My total for the four days of birding was 90 species of birds along with some really cool other animals, such as Coues’ deer, which happens to be America’s second smallest deer after the Key deer, which I saw this very year in Florida. (Both are subspecies of our good old white-tailed deer.)

Coues' White-tailed Deer

I also saw a desert cottontail, Harris’s ground squirrel, and Abert’s squirrel, along with a coachwhip lizard.

Desert Cottontail

Harris's Ground Squirrel

Abert's Squirrel


I always see birds at birding festival field trips that I would miss on my own. The main reason is the leaders are intimately familiar with their local areas and know exactly what to look and listen for. Festivals are a great initiation into a new area for learning the ins and outs of some of the best birding spots.

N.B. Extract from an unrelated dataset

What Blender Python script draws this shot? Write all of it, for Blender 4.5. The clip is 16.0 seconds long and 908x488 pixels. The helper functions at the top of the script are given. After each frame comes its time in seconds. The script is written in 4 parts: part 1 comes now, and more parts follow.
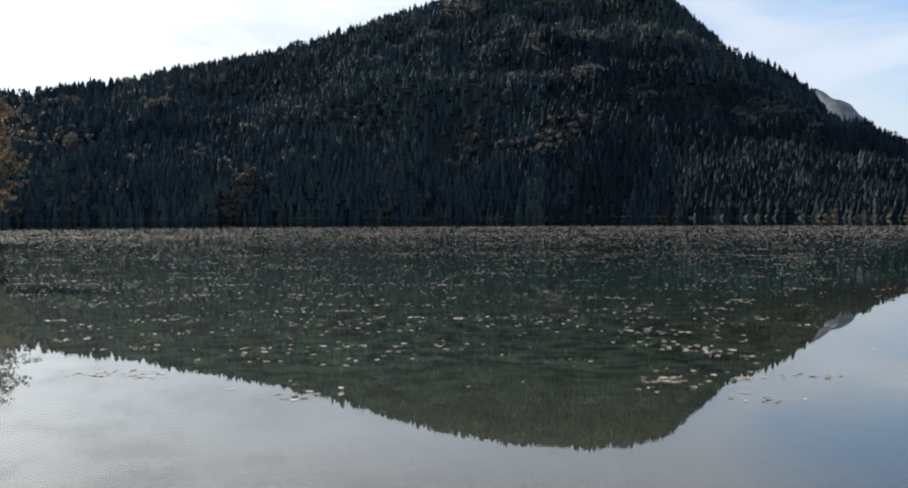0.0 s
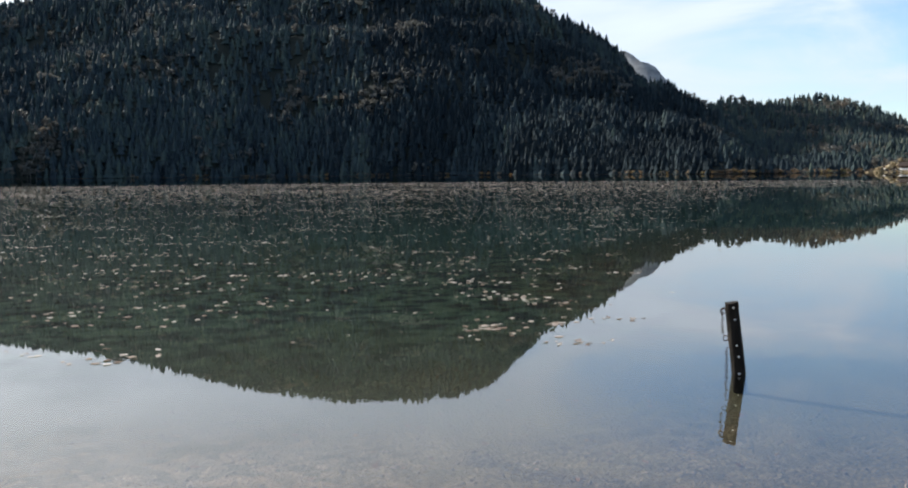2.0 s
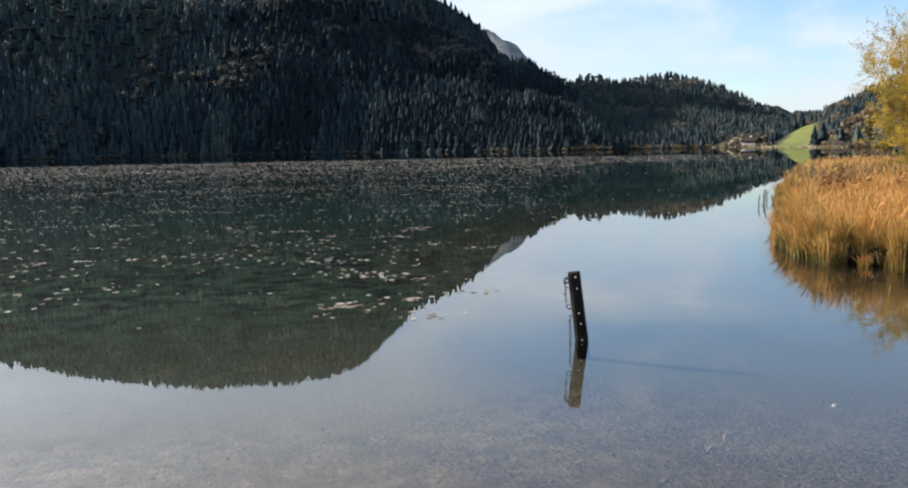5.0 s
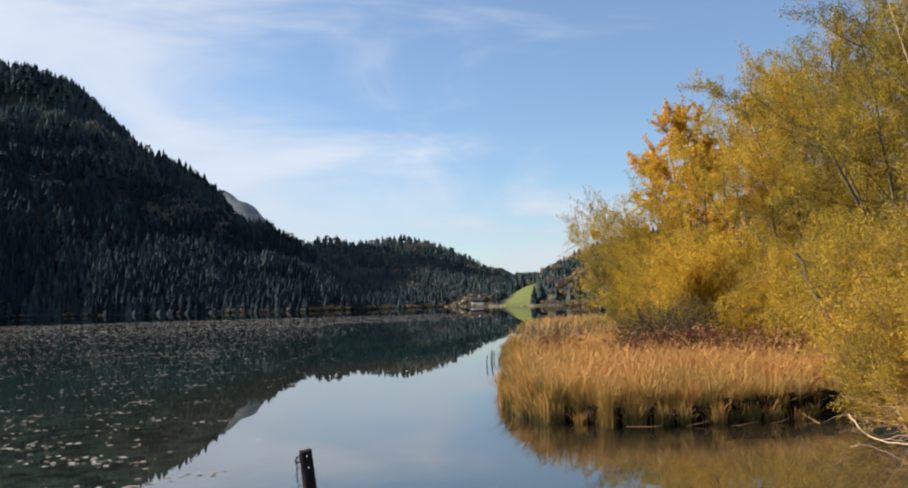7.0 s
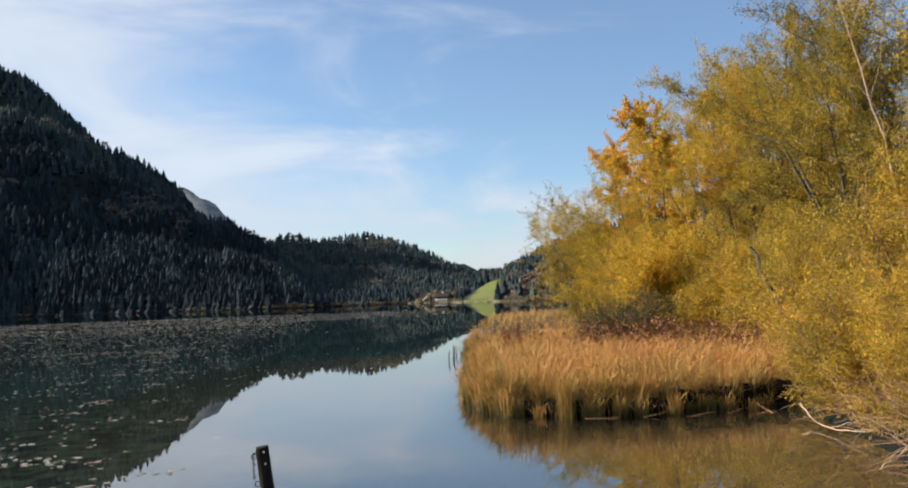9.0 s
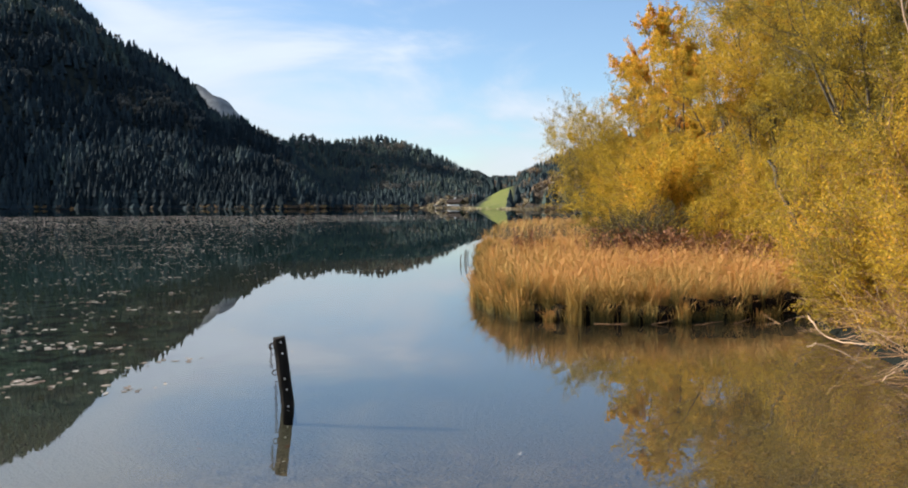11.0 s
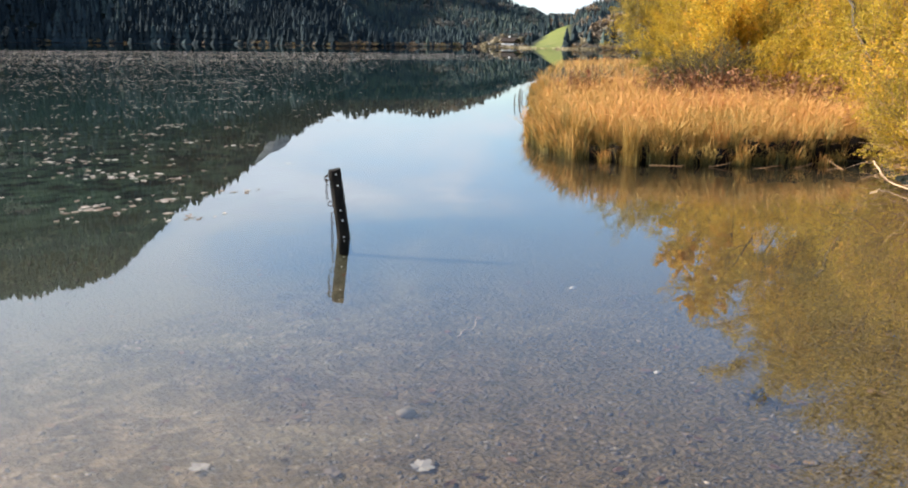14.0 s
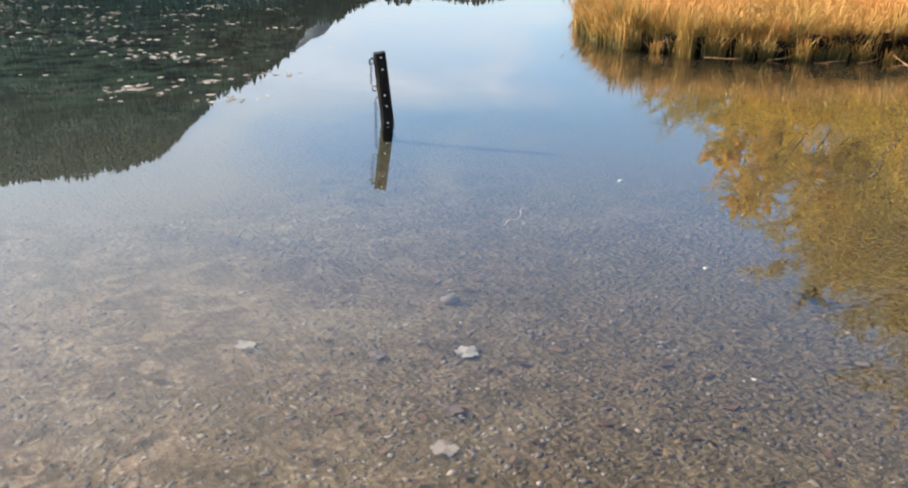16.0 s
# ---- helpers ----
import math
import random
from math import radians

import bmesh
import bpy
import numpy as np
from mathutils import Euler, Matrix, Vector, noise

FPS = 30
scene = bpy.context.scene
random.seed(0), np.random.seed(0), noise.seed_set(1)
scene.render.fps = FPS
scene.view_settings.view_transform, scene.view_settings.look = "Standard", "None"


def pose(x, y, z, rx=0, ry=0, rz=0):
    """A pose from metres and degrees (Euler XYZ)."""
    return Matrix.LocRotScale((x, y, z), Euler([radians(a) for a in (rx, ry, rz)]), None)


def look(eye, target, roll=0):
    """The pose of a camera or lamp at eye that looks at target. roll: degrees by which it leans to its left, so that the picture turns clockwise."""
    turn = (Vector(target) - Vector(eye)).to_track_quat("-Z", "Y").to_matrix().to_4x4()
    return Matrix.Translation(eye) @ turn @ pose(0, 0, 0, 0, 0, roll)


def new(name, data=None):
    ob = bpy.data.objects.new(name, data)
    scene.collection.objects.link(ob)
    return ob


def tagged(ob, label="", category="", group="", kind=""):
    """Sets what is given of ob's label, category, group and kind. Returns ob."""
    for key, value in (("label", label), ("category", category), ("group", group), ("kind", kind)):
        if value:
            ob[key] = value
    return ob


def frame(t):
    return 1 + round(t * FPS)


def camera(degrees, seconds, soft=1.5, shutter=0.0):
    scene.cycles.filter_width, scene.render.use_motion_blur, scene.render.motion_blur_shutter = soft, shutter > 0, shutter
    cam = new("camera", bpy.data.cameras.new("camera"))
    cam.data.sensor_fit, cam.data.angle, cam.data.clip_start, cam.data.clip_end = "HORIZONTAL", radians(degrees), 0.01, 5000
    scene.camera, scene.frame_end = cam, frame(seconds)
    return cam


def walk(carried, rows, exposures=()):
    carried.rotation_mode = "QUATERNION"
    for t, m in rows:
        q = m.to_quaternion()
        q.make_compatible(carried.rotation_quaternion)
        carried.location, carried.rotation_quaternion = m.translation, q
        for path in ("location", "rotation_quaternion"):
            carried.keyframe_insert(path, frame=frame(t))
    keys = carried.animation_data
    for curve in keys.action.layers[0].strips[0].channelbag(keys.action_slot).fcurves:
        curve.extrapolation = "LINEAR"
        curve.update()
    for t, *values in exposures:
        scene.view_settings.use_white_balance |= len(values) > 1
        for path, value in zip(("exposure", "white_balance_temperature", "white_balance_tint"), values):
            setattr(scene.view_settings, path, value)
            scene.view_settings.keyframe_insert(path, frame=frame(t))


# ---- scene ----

But the point of birding with groups is to get on each bird well enough for everyone to see, meaning you can’t get close before everyone has seen it, and at that point people are ready to move on to the next bird. Birding alone allows me to spend lots of time with a single warbler flock or other aggregation, giving me time to pick out and verify more species.

As with everything in life, it’s a trade-off. Meeting great people, spending time in the field with experienced leaders, and spending time at festival headquarters learning about important conservation efforts to ensure that all the wonderful wildlife of that region will continue to thrive well into the future are the kinds of advantages a good birding festival provides.

The Southeast Arizona Birding Festival is at the forefront of the birding festival world. It was so inspirational that now I’m planning a road trip back there with Russ for next April. Then I can do the kind of low-key independent birding I also love, spending the kind of quality time watching, recording, and photographing individual birds that the logistics of festival field trips simply don't allow. Attending birding festivals and getting out on my own are both wonderful in their own ways. I love living in the best of both worlds.